The 80/20 Rule and ABC Classification

The 80/20 rule (Pareto principle) highlights that 80% of sales come from 20% of products. This principle is crucial for layout planning and prioritizing logistical processing. Not all products require the same logistical treatment.

Key Product Features Influencing Logistics

  • Weight
  • Volume
  • Value
  • Perishability
  • Risks
  • Substitutability

These features influence storage, inventory, transport, materials handling, and order processing.

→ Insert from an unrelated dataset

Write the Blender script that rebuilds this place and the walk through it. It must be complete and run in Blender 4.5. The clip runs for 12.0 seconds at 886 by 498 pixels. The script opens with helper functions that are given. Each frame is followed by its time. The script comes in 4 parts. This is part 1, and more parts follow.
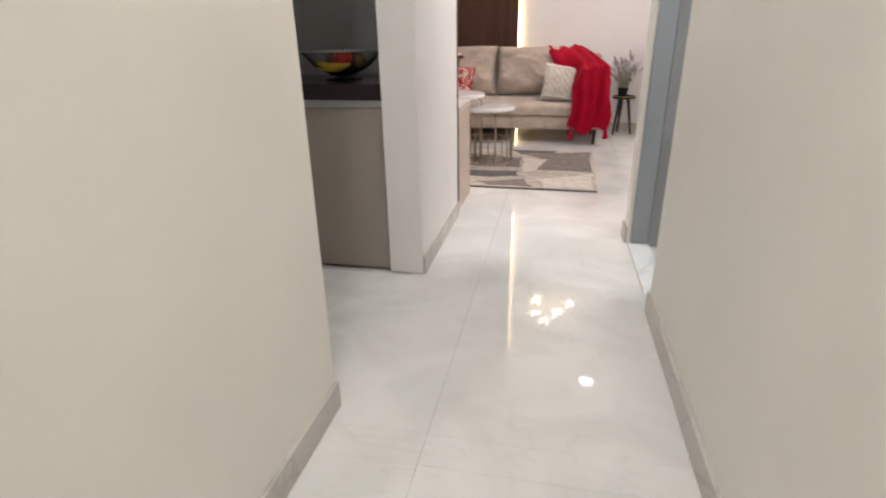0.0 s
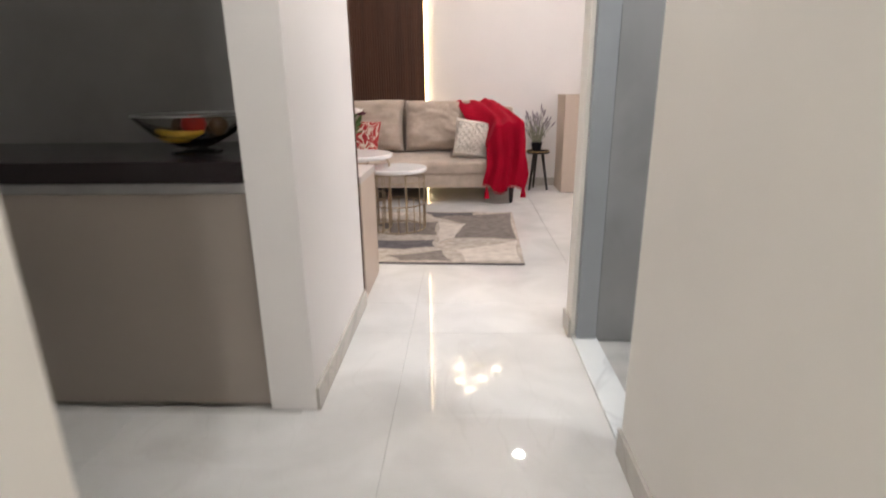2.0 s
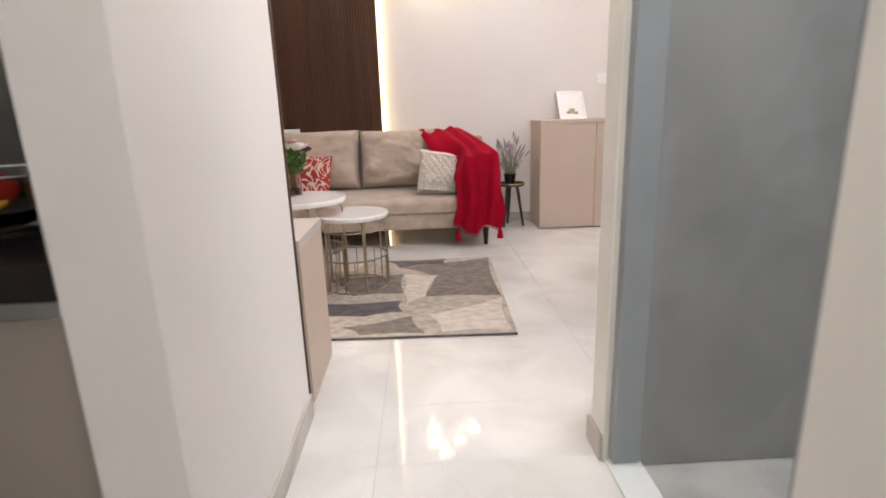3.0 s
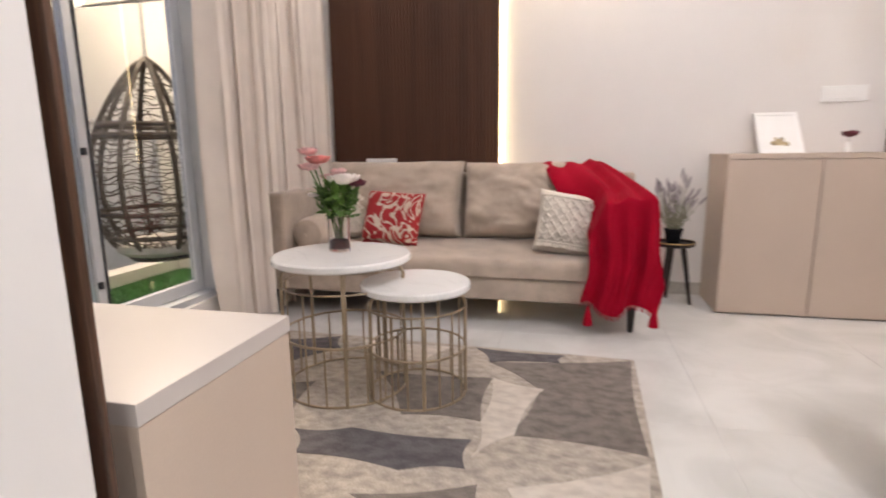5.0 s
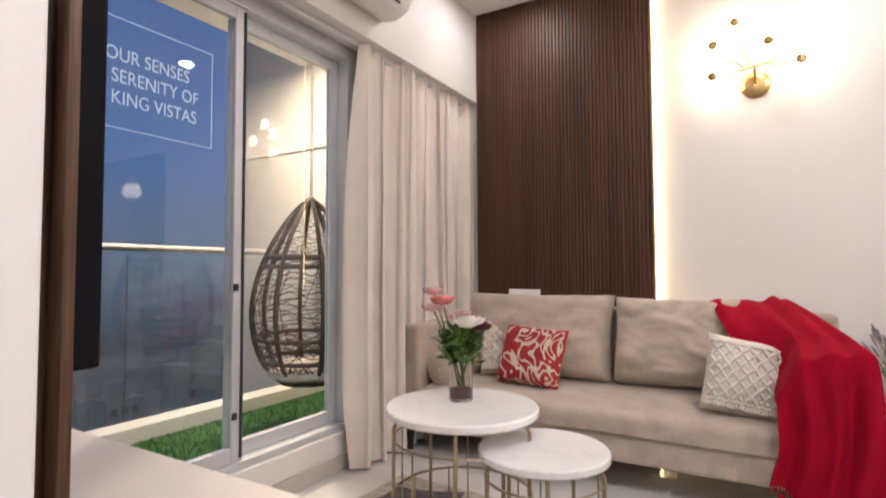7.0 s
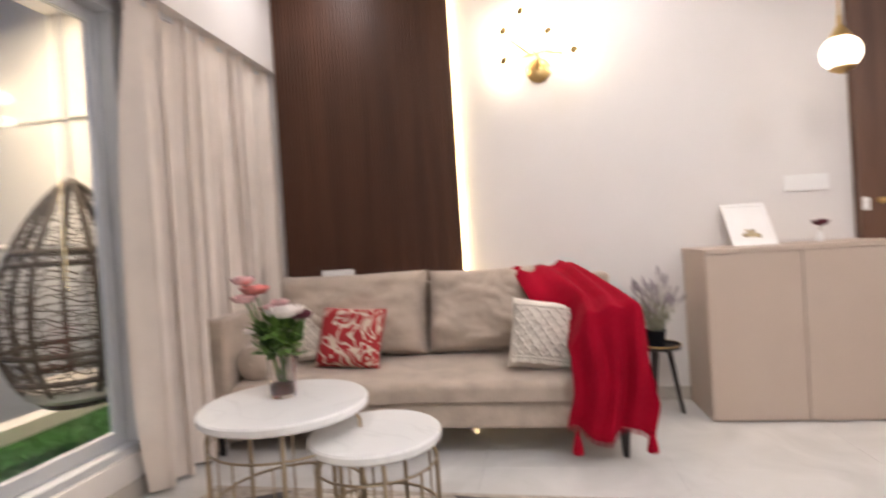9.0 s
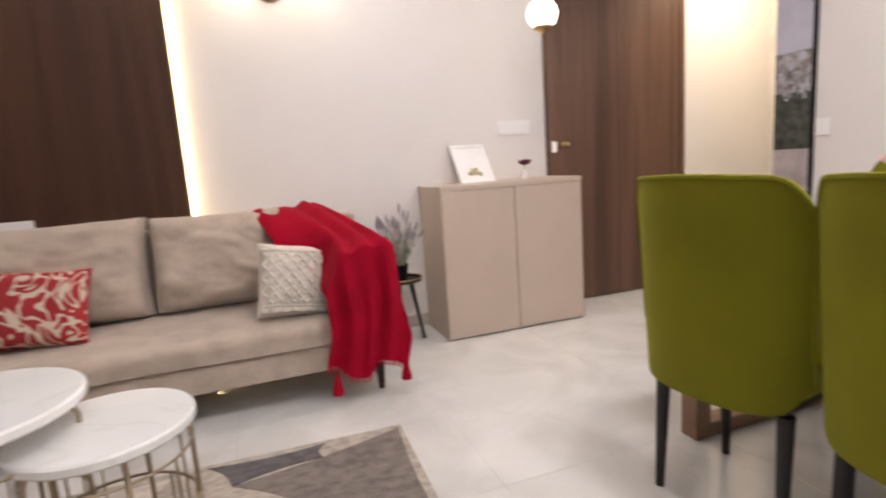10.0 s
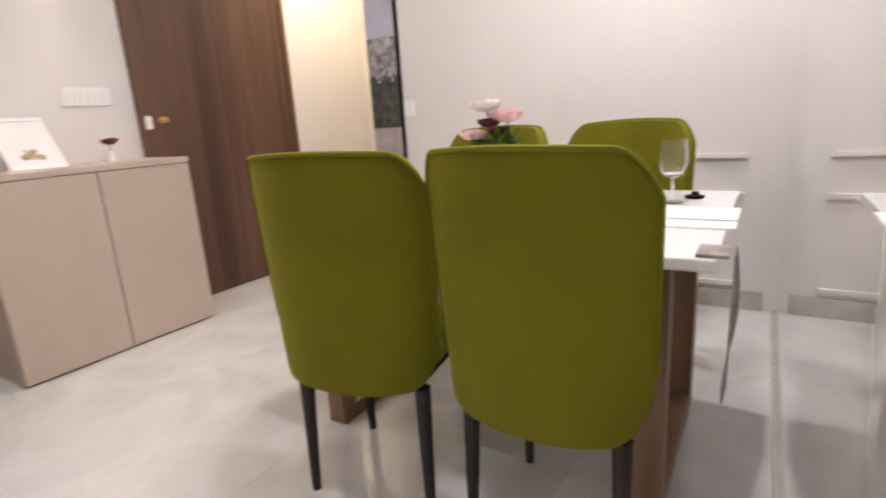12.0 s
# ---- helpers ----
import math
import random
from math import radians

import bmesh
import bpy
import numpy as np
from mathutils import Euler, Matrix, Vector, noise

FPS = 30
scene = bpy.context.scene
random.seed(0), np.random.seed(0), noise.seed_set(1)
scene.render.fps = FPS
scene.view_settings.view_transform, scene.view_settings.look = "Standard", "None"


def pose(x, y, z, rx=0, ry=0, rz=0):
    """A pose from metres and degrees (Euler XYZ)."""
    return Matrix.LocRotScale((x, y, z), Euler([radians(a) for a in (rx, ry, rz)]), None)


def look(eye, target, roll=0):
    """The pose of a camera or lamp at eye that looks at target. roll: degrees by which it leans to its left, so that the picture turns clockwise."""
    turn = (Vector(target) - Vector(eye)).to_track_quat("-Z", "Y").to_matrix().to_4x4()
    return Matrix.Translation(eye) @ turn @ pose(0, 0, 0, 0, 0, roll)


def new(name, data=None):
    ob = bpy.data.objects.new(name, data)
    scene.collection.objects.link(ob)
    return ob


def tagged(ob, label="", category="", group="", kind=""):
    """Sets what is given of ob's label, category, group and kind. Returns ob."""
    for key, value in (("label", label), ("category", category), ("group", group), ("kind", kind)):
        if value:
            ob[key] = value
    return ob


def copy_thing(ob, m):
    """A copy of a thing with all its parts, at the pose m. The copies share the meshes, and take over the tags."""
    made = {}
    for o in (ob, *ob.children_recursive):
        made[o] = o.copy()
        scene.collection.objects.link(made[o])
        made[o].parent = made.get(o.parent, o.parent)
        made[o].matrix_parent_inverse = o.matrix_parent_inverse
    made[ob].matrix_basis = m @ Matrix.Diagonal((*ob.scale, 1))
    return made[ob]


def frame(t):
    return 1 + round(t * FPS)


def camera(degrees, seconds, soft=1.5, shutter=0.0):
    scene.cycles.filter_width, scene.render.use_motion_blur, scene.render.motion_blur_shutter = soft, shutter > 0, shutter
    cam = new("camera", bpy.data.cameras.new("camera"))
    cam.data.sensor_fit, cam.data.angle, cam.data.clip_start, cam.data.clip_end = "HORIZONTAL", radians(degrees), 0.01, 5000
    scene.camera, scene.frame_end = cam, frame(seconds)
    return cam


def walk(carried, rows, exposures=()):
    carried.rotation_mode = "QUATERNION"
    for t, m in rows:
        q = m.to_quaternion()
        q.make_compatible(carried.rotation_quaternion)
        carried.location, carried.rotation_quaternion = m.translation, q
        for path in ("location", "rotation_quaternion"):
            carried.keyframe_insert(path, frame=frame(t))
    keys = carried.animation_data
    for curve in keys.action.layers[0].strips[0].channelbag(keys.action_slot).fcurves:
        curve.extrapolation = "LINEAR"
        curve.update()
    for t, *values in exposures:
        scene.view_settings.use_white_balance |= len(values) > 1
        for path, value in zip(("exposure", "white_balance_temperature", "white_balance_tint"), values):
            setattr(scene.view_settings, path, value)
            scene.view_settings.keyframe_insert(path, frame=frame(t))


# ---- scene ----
cam = camera(80.1, 12.0, soft=1.8, shutter=0.5)
PATH = [
    (0, (0.547, 0.949, 0.999), (0.161, 2.765, 0.257), -1.0),
    (0.5, (0.544, 0.963, 1.018), (0.34, 2.78, 0.206), 0.3),
    (1, (0.539, 1.009, 1.013), (0.423, 2.838, 0.211), 0.7),
    (1.5, (0.532, 1.195, 0.995), (0.418, 3.053, 0.265), 0.0),
    (2, (0.488, 1.567, 1.032), (0.412, 3.477, 0.444), -0.7),
    (2.5, (0.43, 1.951, 1.037), (0.491, 3.884, 0.527), -1.0),
    (3, (0.433, 2.261, 1.041), (0.503, 4.196, 0.539), -1.9),
    (5, (0.589, 3.479, 0.973), (0.128, 5.391, 0.613), -0.7),
    (5.5, (0.652, 3.645, 1.017), (-0.176, 5.427, 0.646), -1.4),
    (6, (0.632, 3.71, 1.053), (-0.359, 5.42, 0.749), -1.6),
    (6.5, (0.628, 3.72, 1.054), (-0.402, 5.431, 0.946), -0.8),
    (8.3, (0.632, 3.703, 1.099), (-0.202, 5.491, 1.432), -4.4),
    (8.5, (0.61, 3.688, 1.101), (-0.123, 5.533, 1.345), -4.0),
    (9, (0.547, 3.778, 1.073), (0.215, 5.75, 1.05), -3.7),
    (9.3, (0.482, 3.833, 1.081), (0.483, 5.828, 0.934), -3.9),
    (9.5, (0.475, 3.859, 1.088), (0.687, 5.837, 0.878), -4.2),
    (10, (0.44, 3.91, 1.075), (1.091, 5.775, 0.759), -4.0),
    (10.5, (0.479, 3.925, 1.074), (1.439, 5.634, 0.678), -3.9),
    (11, (0.516, 3.988, 1.067), (1.718, 5.519, 0.605), -3.3),
    (11.5, (0.619, 4.047, 1.045), (2.046, 5.355, 0.543), -3.7),
    (12, (0.619, 4.085, 1.061), (2.271, 5.105, 0.58), -3.7),
]
walk(cam, [(t, look(eye, target, roll)) for t, eye, target, roll in PATH])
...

They can be grouped into:

  • Weight-volume (product density)
  • Value-weight ratio
  • Substitutability
  • Risk characteristics

Weight-Volume

Dense products (high weight-volume ratio) utilize transport and storage efficiently (e.g., packaged food). Low-density products fill transport capacity before reaching weight limits (e.g., beach balls). Higher product density generally lowers storage and transport costs as a percentage of sale price.

Value-Weight Ratio

Low value-weight products have low storage costs but high transport costs (as a percentage of sale price). High value-weight products show the opposite pattern (e.g., jewelry). Companies adjust strategies accordingly, focusing on favorable transport rates for low value-weight and minimizing inventory for high value-weight.

Substitutability

High substitutability means customers easily choose competing products. This increases the risk of lost sales.

Risk Characteristics

Perishability, flammability, value, and theft risk influence distribution restrictions and increase costs. Special handling (e.g., refrigeration) adds to expenses.

Product Packaging

Packaging serves multiple purposes:

  • Facilitating storage and handling
  • Optimizing transport
  • Protecting the product
  • Promoting sales
  • Modifying product density
  • Improving product usability
  • Adding customer value

Logistics focuses on protective packaging and density modification. Packaging modifies product characteristics, adding costs but potentially reducing transport, storage, and damage claims.